Operational assets are how you work with data with tools that prepare data, analyze data, or build models. Most types of operational assets have a specific tool with which you create and edit that type of operational asset. Notebooks have a choice of editors.
With Watson Studio, you can create these types of operational assets without additional services:
- Data Refinery flows to refine data with the Data Refinery tool.
- Jupyter notebooks to analyze data or build models. You use the Jupyter notebook editor.
- SPSS Modeler flows to automate the flow of data through a model with SPSS algorithms in the SPSS Modeler.
- Decision Optimization models to solve scenarios in the Decision Optimization model builder.
- R Shiny apps to develop interactive web applications.
These operational assets require more services. You can provision each service when you create the first asset that needs it:
- Dashboards to visualize data without code in the Dashboard editor. Requires the Cognos Dashboards service.
- AutoAI experiments to build a model without coding in the AutoAI tool. Requires the Watson Machine Learning service.
- Deep learning experiments to train deep learning models in the Experiment builder. Requires the Watson Machine Learning service.
- DataStage flows to create data transformation jobs with the DataStage tool. Requires the Watson Knowledge Catalog service.
- Metadata imports to import asset metadata into a project or a catalog. Requires the Watson Knowledge Catalog service.
- Master data configuration to match record data and create master data entities. Requires the Master Data Management service.
- Natural Language Classification models to classify text in the Natural Language Classifier modeler. Requires the Natural Language Classification service.
- Visual Recognition models to categorize images or identify objects in image in the Visual Recognition modeler. Requires the Visual Recognition service.
If you have the Watson Knowledge Catalog service without Watson Studio, you can create Data Refinery flows, DataStage flows, and Metadata import assets.
Environments control your compute resources. An environment definition specifies hardware and software resources to instantiate the environment runtimes that run your operational assets in tools.
Some types of operational assets have an automatically selected environment definition. However, for some types of operational assets, you can choose between multiple environments when you create an asset and when you run it. Watson Studio includes a set of default environment definitions that vary by coding language, tool, and compute engine type. You can also create custom environment definitions or add services that provide environment definitions. For example, you can associate the IBM Analytics Engine service to your project to provide extra compute power.
The compute resources that you consume in a project are tracked. Depending on your offering plan, you might have a limit to your monthly compute resources or pay extra after you reach a threshold.
A job is a single run of an operational asset with a specified environment runtime. You can schedule one or repeating jobs, monitor, edit, stop, or cancel jobs. See Jobs.

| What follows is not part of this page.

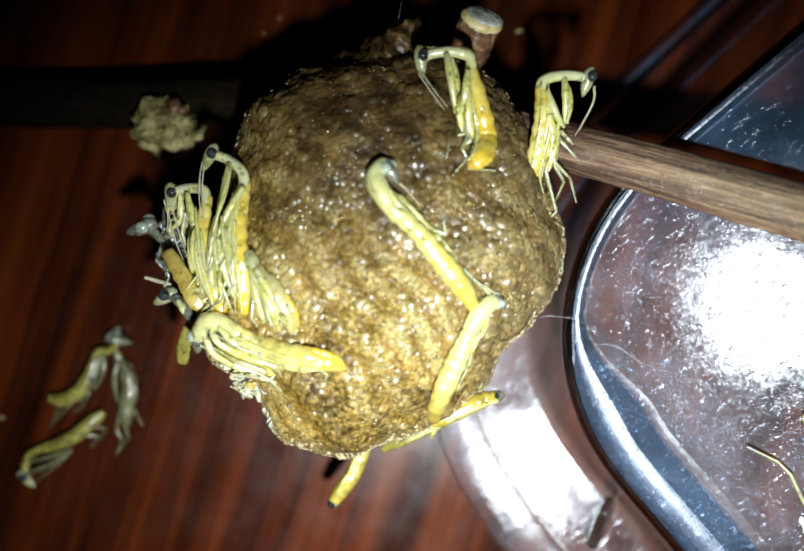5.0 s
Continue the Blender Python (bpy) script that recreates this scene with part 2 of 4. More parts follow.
def bark():
    n = Net("weathered_bark")
    v = n.mapped((0.04, 1, 1), (0, -21, -19))
    grain = n.noise(2500, 5, 0.7, v)
    wide = n.noise(420, 4, 0.6, v)
    spots = n.noise(800, 4, 0.6)
    tone = n.calc("ADD", n.calc("MULTIPLY", grain, 0.55), n.calc("ADD", n.calc("MULTIPLY", wide, 0.42), n.calc("MULTIPLY", spots, 0.05)))
    colour = n.ramp(tone, [(0.39, (0.03, 0.018, 0.010)), (0.46, (0.14, 0.092, 0.053)), (0.55, (0.33, 0.23, 0.13)), (0.65, (0.62, 0.50, 0.32))])
    colour = n.mix(n.grey(n.noise(330, 3, 0.6, v), 0.42, 0.58, 0.0, 0.7), colour, n.ramp(grain, [(0.4, (0.05, 0.018, 0.008)), (0.6, (0.30, 0.145, 0.07))]))
    colour = n.mix(n.grey(n.noise(3400, 3, 0.6), 0.57, 0.66, 0.0, 0.3), colour, (0.46, 0.38, 0.28))
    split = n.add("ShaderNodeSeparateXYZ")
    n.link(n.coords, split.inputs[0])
    # left end darkened: its dimness is put into the bark colour
    dim_end = n.grey(n.calc("ADD", n.calc("MULTIPLY", split.outputs[0], 100.0), n.calc("MULTIPLY", n.noise(200, 3), 0.8)), -2.0, -0.9, 1.0, 0.0)
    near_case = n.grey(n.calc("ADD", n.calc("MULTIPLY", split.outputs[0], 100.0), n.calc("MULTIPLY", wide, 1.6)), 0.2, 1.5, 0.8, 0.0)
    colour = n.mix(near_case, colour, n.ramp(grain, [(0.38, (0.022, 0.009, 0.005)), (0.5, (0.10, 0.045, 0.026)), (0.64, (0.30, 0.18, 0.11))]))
    colour = n.mix(dim_end, colour, n.ramp(grain, [(0.4, (0.005, 0.0035, 0.0015)), (0.62, (0.018, 0.012, 0.005))]))
    n.set(base=colour, rough=n.grey(dim_end, 0.0, 1.0, 0.5, 0.8), spec=n.grey(dim_end, 0.0, 1.0, 0.45, 0.1), normal=n.bump(n.noise(2600, 3, 0.6), 0.5, 0.0002, n.bump(grain, 0.7, 0.0004)), coat=n.calc("MULTIPLY", n.grey(n.noise(900, 3), 0.5, 0.65, 0.0, 0.8), n.calc("SUBTRACT", 1.0, dim_end)), coat_rough=0.25,
          coat_normal=n.bump(n.noise(3000, 3, 0.6), 0.8, 0.0003))
    return n.mat


def plain(name, stops, scale, rough=0.5, bump=0.3, **more):
    n = Net(name)
    f = n.noise(scale, 5, 0.6)
    n.set(base=n.ramp(f, stops), rough=rough, normal=n.bump(f, bump, 0.3 / scale), **more)
    return n.mat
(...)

Each project has a dedicated, secure storage bucket that contains:
- Data assets that you upload to the project as files.
- Data assets from files that you copy from a catalog.
- Files that you save to the project with a tool.
- Files for operational assets, such as notebooks.
- The project readme file and internal project files.
When you create a project, you must select an instance of IBM Cloud Object Storage or create a new instance. You cannot change the IBM Cloud Object Storage instance after you create the project. See Object storage.
When you delete a project, its storage bucket is also deleted.
You can associate more services with a project to add tools, compute environments, or other functionality. See Adding associated services.
Integrations with external tools
Integrations provide a method to interact with tools that are external to the project.
Project documentation and notifications
While you create a project, you can add a short description to document the purpose or goal of the project. You can edit the description later, on the project’s Settings page.
The Overview page of a project contains a readme file where you can document the status or results of the project. The readme file uses standard Markdown formatting. Collaborators with the Admin or Editor role can edit the readme file.
All collaborators in a project are notified when a collaborator changes an asset or adds a comment to a notebook.
A catalog is a central repository for assets where you can easily find and share data and other assets. Before you can access a catalog, a catalog administrator must add you as a catalog collaborator. A catalog has the same type of roles as a project. With any catalog role, you can copy assets from the catalog into a project to use them. With the Editor or Admin role in the catalog, you can create assets in a project and then publish them into the catalog.
If you want to access catalogs in a project, you must select the Restrict who can be a collaborator option when you create the project. This setting keeps the company data in your catalog secure. You can’t enable catalog integration in a project after creation. See Collaborator eligibility.